* **AIM OF THE EXERCISE**
Repeat the listing word for word. No pictures belong in the copy.

* **SOURCE DATA**
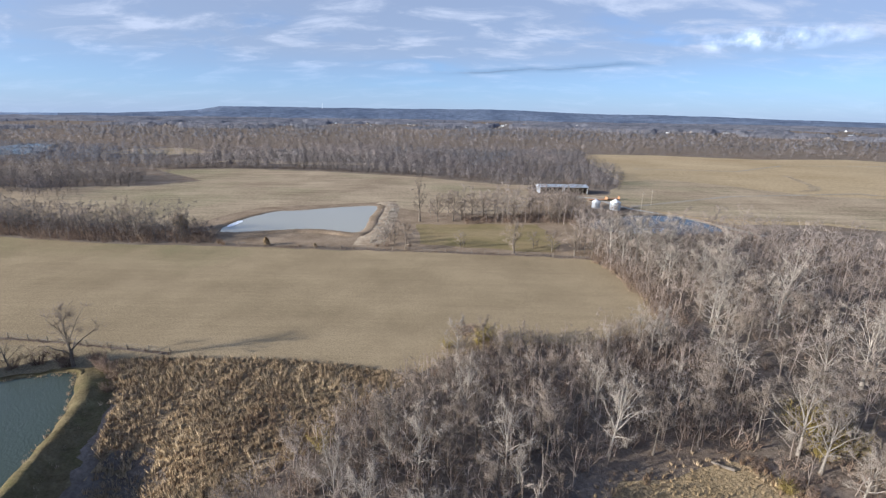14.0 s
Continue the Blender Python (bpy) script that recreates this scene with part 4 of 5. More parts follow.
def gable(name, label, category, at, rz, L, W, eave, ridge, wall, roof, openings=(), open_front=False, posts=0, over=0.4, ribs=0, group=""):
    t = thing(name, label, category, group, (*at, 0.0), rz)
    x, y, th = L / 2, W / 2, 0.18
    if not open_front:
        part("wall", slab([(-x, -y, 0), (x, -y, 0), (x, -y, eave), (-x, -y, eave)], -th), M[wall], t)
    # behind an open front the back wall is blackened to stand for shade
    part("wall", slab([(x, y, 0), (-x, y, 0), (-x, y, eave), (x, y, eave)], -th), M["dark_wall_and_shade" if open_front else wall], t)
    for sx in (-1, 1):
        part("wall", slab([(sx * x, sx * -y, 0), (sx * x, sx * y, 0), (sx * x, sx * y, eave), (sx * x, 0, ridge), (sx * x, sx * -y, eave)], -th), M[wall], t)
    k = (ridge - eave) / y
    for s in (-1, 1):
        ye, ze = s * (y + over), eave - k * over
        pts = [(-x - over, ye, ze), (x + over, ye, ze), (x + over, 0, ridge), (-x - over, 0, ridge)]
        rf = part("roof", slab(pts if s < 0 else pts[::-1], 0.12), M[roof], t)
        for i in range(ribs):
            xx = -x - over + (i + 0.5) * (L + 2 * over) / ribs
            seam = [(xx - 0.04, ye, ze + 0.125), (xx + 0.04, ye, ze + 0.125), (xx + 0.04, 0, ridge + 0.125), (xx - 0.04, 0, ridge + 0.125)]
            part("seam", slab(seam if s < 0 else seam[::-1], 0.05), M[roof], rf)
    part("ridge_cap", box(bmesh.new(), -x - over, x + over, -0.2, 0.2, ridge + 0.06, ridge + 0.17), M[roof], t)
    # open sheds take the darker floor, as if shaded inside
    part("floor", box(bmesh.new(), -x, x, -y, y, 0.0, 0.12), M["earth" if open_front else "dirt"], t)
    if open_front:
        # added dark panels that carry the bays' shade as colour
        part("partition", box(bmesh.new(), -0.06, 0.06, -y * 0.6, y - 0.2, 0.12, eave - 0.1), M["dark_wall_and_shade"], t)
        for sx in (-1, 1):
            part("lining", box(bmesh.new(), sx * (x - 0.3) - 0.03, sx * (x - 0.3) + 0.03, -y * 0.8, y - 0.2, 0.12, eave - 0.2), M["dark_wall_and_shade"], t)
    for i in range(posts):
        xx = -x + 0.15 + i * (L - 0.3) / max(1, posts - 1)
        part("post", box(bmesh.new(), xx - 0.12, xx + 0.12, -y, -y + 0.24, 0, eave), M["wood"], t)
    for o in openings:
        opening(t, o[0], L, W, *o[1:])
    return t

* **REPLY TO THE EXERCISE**
14.0 s
Continue the Blender Python (bpy) script that recreates this scene with part 4 of 5. More parts follow.
def gable(name, label, category, at, rz, L, W, eave, ridge, wall, roof, openings=(), open_front=False, posts=0, over=0.4, ribs=0, group=""):
    t = thing(name, label, category, group, (*at, 0.0), rz)
    x, y, th = L / 2, W / 2, 0.18
    if not open_front:
        part("wall", slab([(-x, -y, 0), (x, -y, 0), (x, -y, eave), (-x, -y, eave)], -th), M[wall], t)
    # behind an open front the back wall is blackened to stand for shade
    part("wall", slab([(x, y, 0), (-x, y, 0), (-x, y, eave), (x, y, eave)], -th), M["dark_wall_and_shade" if open_front else wall], t)
    for sx in (-1, 1):
        part("wall", slab([(sx * x, sx * -y, 0), (sx * x, sx * y, 0), (sx * x, sx * y, eave), (sx * x, 0, ridge), (sx * x, sx * -y, eave)], -th), M[wall], t)
    k = (ridge - eave) / y
    for s in (-1, 1):
        ye, ze = s * (y + over), eave - k * over
        pts = [(-x - over, ye, ze), (x + over, ye, ze), (x + over, 0, ridge), (-x - over, 0, ridge)]
        rf = part("roof", slab(pts if s < 0 else pts[::-1], 0.12), M[roof], t)
        for i in range(ribs):
            xx = -x - over + (i + 0.5) * (L + 2 * over) / ribs
            seam = [(xx - 0.04, ye, ze + 0.125), (xx + 0.04, ye, ze + 0.125), (xx + 0.04, 0, ridge + 0.125), (xx - 0.04, 0, ridge + 0.125)]
            part("seam", slab(seam if s < 0 else seam[::-1], 0.05), M[roof], rf)
    part("ridge_cap", box(bmesh.new(), -x - over, x + over, -0.2, 0.2, ridge + 0.06, ridge + 0.17), M[roof], t)
    # open sheds take the darker floor, as if shaded inside
    part("floor", box(bmesh.new(), -x, x, -y, y, 0.0, 0.12), M["earth" if open_front else "dirt"], t)
    if open_front:
        # added dark panels that carry the bays' shade as colour
        part("partition", box(bmesh.new(), -0.06, 0.06, -y * 0.6, y - 0.2, 0.12, eave - 0.1), M["dark_wall_and_shade"], t)
        for sx in (-1, 1):
            part("lining", box(bmesh.new(), sx * (x - 0.3) - 0.03, sx * (x - 0.3) + 0.03, -y * 0.8, y - 0.2, 0.12, eave - 0.2), M["dark_wall_and_shade"], t)
    for i in range(posts):
        xx = -x + 0.15 + i * (L - 0.3) / max(1, posts - 1)
        part("post", box(bmesh.new(), xx - 0.12, xx + 0.12, -y, -y + 0.24, 0, eave), M["wood"], t)
    for o in openings:
        opening(t, o[0], L, W, *o[1:])
    return t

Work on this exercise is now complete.